### What is asked
Copy each line below exactly and leave the pictures out.

### Given data
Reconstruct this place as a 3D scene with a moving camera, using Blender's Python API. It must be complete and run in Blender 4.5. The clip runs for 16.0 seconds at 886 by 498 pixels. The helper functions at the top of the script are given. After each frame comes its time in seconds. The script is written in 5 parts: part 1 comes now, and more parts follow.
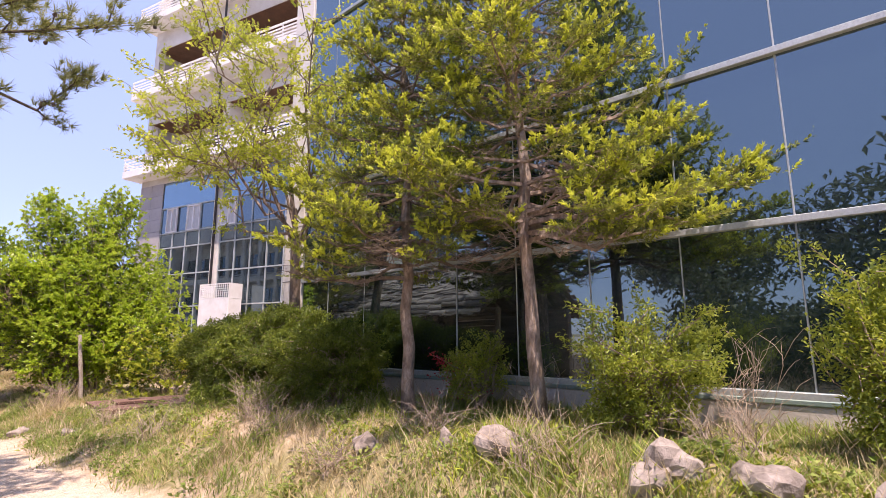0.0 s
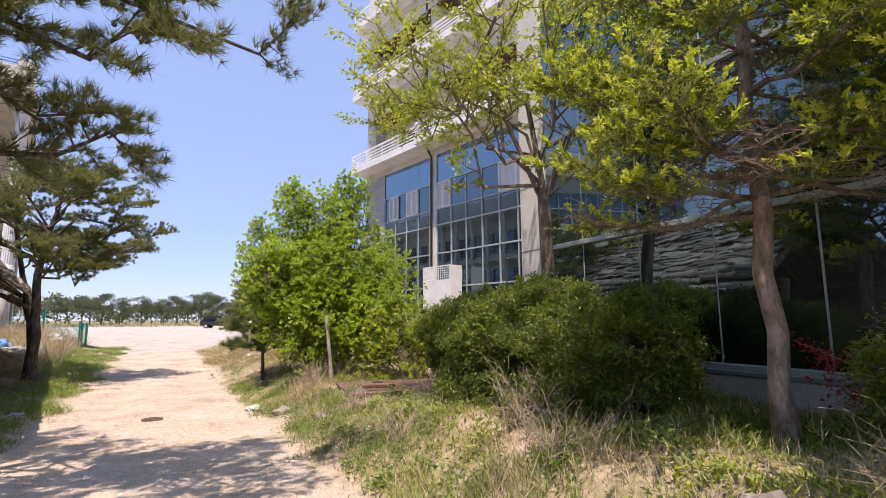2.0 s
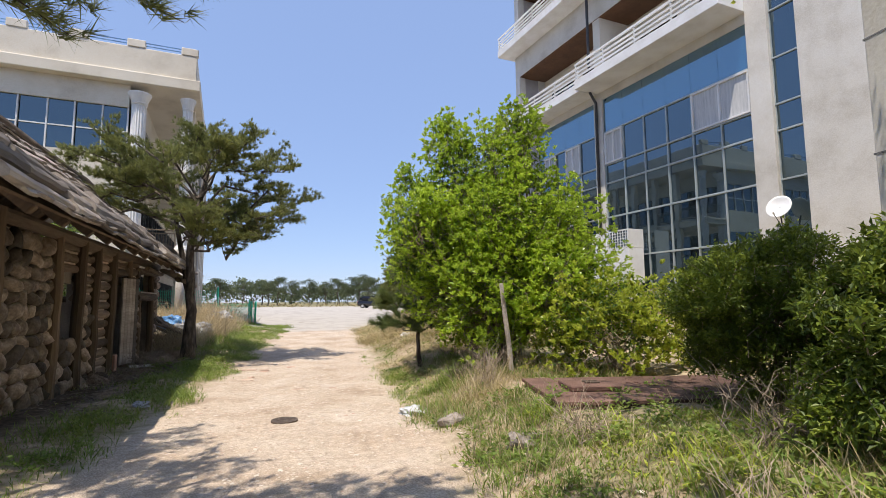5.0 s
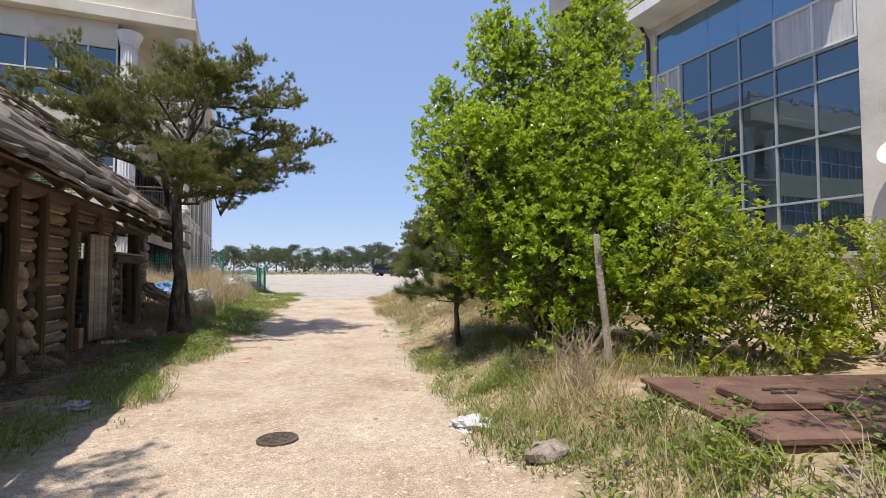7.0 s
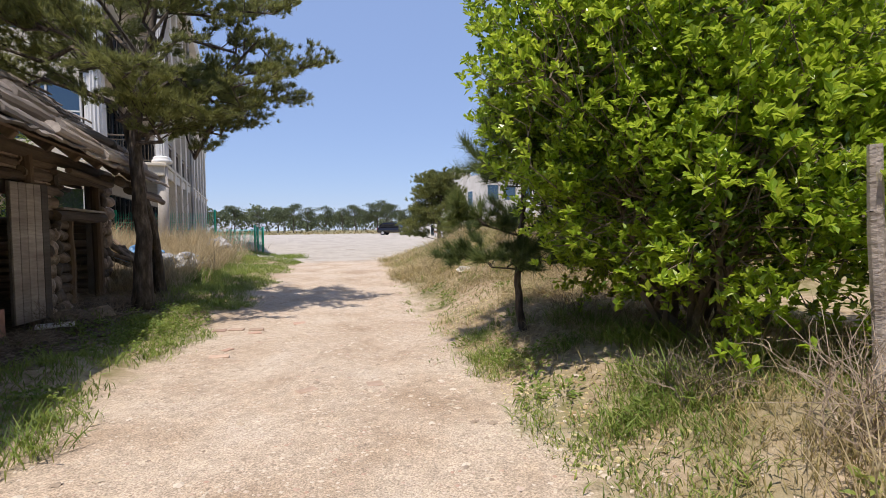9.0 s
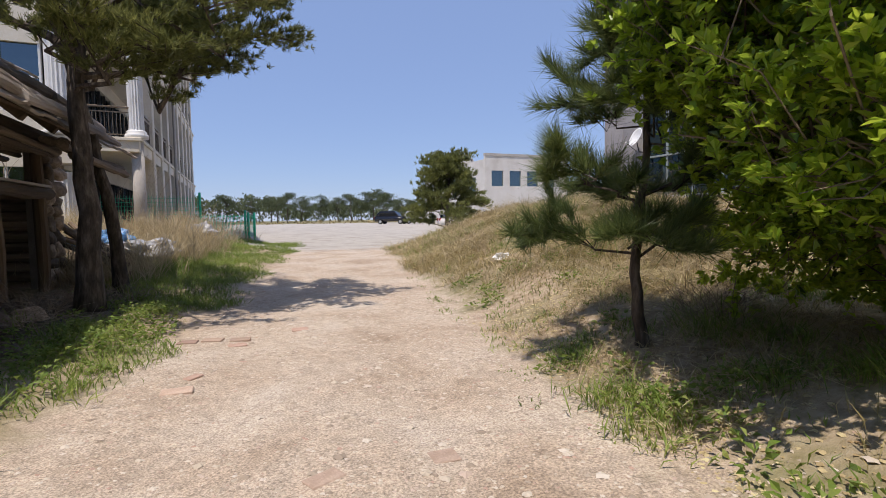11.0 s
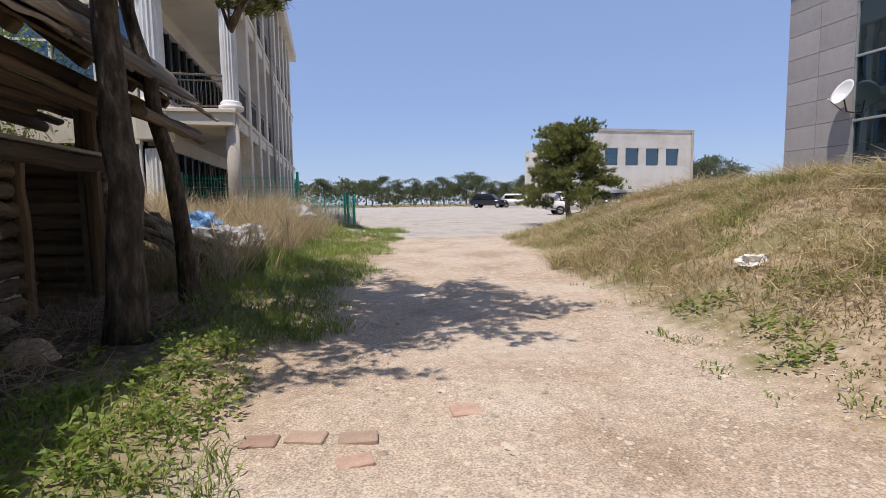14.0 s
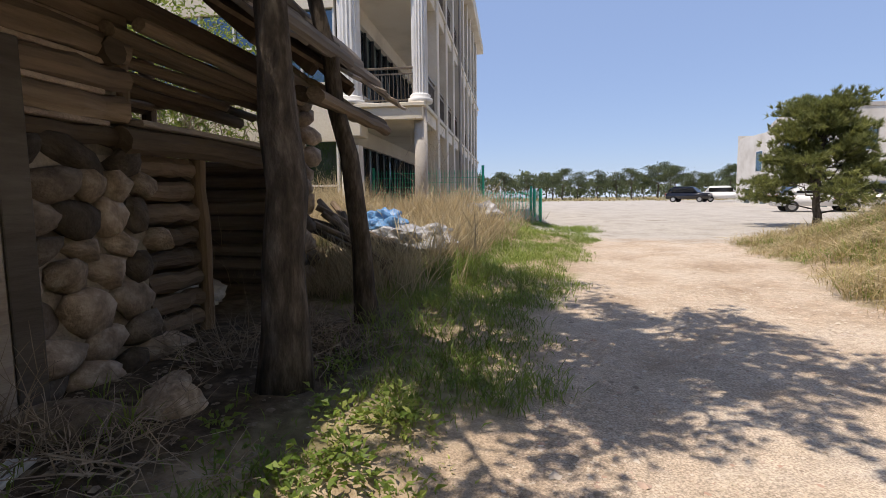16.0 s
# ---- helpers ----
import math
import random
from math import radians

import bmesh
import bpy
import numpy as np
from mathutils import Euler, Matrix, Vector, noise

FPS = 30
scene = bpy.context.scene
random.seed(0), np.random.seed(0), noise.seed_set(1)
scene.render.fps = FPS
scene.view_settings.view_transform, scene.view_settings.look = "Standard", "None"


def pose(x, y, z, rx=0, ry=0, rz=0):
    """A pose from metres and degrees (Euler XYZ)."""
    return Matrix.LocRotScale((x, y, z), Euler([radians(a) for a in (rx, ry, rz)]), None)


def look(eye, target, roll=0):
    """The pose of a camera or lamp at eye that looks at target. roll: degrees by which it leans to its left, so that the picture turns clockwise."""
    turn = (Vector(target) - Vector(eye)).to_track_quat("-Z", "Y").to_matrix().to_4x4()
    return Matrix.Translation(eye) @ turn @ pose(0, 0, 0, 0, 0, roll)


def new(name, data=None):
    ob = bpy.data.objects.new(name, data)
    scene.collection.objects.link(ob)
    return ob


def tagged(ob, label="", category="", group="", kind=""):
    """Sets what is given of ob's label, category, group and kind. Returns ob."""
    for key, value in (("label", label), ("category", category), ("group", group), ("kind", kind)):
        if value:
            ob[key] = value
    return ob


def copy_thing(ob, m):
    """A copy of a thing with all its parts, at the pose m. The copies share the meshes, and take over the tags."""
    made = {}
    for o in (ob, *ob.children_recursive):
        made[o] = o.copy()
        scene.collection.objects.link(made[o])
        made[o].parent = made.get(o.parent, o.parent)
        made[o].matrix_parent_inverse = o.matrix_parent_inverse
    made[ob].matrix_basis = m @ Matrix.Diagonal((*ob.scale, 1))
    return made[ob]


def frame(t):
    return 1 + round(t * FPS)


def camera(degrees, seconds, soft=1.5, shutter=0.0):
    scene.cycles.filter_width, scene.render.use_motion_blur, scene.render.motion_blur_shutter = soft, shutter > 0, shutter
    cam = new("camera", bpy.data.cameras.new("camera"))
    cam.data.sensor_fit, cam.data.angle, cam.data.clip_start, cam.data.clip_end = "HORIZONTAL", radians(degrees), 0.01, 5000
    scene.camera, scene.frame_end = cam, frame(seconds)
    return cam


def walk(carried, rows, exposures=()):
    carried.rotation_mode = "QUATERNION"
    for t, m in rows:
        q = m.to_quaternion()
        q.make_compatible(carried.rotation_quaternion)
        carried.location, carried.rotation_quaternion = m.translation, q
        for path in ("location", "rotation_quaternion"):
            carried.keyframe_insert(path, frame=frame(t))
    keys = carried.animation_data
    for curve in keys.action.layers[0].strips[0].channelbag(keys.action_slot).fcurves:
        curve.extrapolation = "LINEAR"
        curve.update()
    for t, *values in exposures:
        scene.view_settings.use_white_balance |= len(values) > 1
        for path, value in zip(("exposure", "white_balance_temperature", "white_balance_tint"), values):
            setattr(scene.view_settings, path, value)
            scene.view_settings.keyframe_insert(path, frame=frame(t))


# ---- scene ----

### Correct output
Reconstruct this place as a 3D scene with a moving camera, using Blender's Python API. It must be complete and run in Blender 4.5. The clip runs for 16.0 seconds at 886 by 498 pixels. The helper functions at the top of the script are given. After each frame comes its time in seconds. The script is written in 5 parts: part 1 comes now, and more parts follow.
0.0 s
2.0 s
5.0 s
7.0 s
9.0 s
11.0 s
14.0 s
16.0 s
# ---- helpers ----
import math
import random
from math import radians

import bmesh
import bpy
import numpy as np
from mathutils import Euler, Matrix, Vector, noise

FPS = 30
scene = bpy.context.scene
random.seed(0), np.random.seed(0), noise.seed_set(1)
scene.render.fps = FPS
scene.view_settings.view_transform, scene.view_settings.look = "Standard", "None"


def pose(x, y, z, rx=0, ry=0, rz=0):
    """A pose from metres and degrees (Euler XYZ)."""
    return Matrix.LocRotScale((x, y, z), Euler([radians(a) for a in (rx, ry, rz)]), None)


def look(eye, target, roll=0):
    """The pose of a camera or lamp at eye that looks at target. roll: degrees by which it leans to its left, so that the picture turns clockwise."""
    turn = (Vector(target) - Vector(eye)).to_track_quat("-Z", "Y").to_matrix().to_4x4()
    return Matrix.Translation(eye) @ turn @ pose(0, 0, 0, 0, 0, roll)


def new(name, data=None):
    ob = bpy.data.objects.new(name, data)
    scene.collection.objects.link(ob)
    return ob


def tagged(ob, label="", category="", group="", kind=""):
    """Sets what is given of ob's label, category, group and kind. Returns ob."""
    for key, value in (("label", label), ("category", category), ("group", group), ("kind", kind)):
        if value:
            ob[key] = value
    return ob


def copy_thing(ob, m):
    """A copy of a thing with all its parts, at the pose m. The copies share the meshes, and take over the tags."""
    made = {}
    for o in (ob, *ob.children_recursive):
        made[o] = o.copy()
        scene.collection.objects.link(made[o])
        made[o].parent = made.get(o.parent, o.parent)
        made[o].matrix_parent_inverse = o.matrix_parent_inverse
    made[ob].matrix_basis = m @ Matrix.Diagonal((*ob.scale, 1))
    return made[ob]


def frame(t):
    return 1 + round(t * FPS)


def camera(degrees, seconds, soft=1.5, shutter=0.0):
    scene.cycles.filter_width, scene.render.use_motion_blur, scene.render.motion_blur_shutter = soft, shutter > 0, shutter
    cam = new("camera", bpy.data.cameras.new("camera"))
    cam.data.sensor_fit, cam.data.angle, cam.data.clip_start, cam.data.clip_end = "HORIZONTAL", radians(degrees), 0.01, 5000
    scene.camera, scene.frame_end = cam, frame(seconds)
    return cam


def walk(carried, rows, exposures=()):
    carried.rotation_mode = "QUATERNION"
    for t, m in rows:
        q = m.to_quaternion()
        q.make_compatible(carried.rotation_quaternion)
        carried.location, carried.rotation_quaternion = m.translation, q
        for path in ("location", "rotation_quaternion"):
            carried.keyframe_insert(path, frame=frame(t))
    keys = carried.animation_data
    for curve in keys.action.layers[0].strips[0].channelbag(keys.action_slot).fcurves:
        curve.extrapolation = "LINEAR"
        curve.update()
    for t, *values in exposures:
        scene.view_settings.use_white_balance |= len(values) > 1
        for path, value in zip(("exposure", "white_balance_temperature", "white_balance_tint"), values):
            setattr(scene.view_settings, path, value)
            scene.view_settings.keyframe_insert(path, frame=frame(t))


# ---- scene ----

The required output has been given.